* BEGIN DATA PROVIDED *
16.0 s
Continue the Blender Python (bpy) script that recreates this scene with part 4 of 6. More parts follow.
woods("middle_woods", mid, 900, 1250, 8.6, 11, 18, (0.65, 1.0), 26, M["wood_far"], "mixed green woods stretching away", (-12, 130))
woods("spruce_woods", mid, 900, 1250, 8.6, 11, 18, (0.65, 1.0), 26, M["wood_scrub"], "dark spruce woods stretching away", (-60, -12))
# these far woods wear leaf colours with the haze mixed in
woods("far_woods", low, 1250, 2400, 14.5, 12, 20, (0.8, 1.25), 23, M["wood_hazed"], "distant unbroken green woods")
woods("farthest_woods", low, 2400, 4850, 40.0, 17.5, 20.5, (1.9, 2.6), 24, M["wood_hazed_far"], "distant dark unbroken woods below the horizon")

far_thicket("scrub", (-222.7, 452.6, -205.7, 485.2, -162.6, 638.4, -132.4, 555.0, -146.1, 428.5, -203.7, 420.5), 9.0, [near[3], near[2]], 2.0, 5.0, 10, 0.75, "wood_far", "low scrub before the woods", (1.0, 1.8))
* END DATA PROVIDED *
INSTRUCTIONS TO FOLLOW —
Reproduce the material verbatim, line by line.

WRITTEN SOLUTION —
16.0 s
Continue the Blender Python (bpy) script that recreates this scene with part 4 of 6. More parts follow.
woods("middle_woods", mid, 900, 1250, 8.6, 11, 18, (0.65, 1.0), 26, M["wood_far"], "mixed green woods stretching away", (-12, 130))
woods("spruce_woods", mid, 900, 1250, 8.6, 11, 18, (0.65, 1.0), 26, M["wood_scrub"], "dark spruce woods stretching away", (-60, -12))
# these far woods wear leaf colours with the haze mixed in
woods("far_woods", low, 1250, 2400, 14.5, 12, 20, (0.8, 1.25), 23, M["wood_hazed"], "distant unbroken green woods")
woods("farthest_woods", low, 2400, 4850, 40.0, 17.5, 20.5, (1.9, 2.6), 24, M["wood_hazed_far"], "distant dark unbroken woods below the horizon")

far_thicket("scrub", (-222.7, 452.6, -205.7, 485.2, -162.6, 638.4, -132.4, 555.0, -146.1, 428.5, -203.7, 420.5), 9.0, [near[3], near[2]], 2.0, 5.0, 10, 0.75, "wood_far", "low scrub before the woods", (1.0, 1.8))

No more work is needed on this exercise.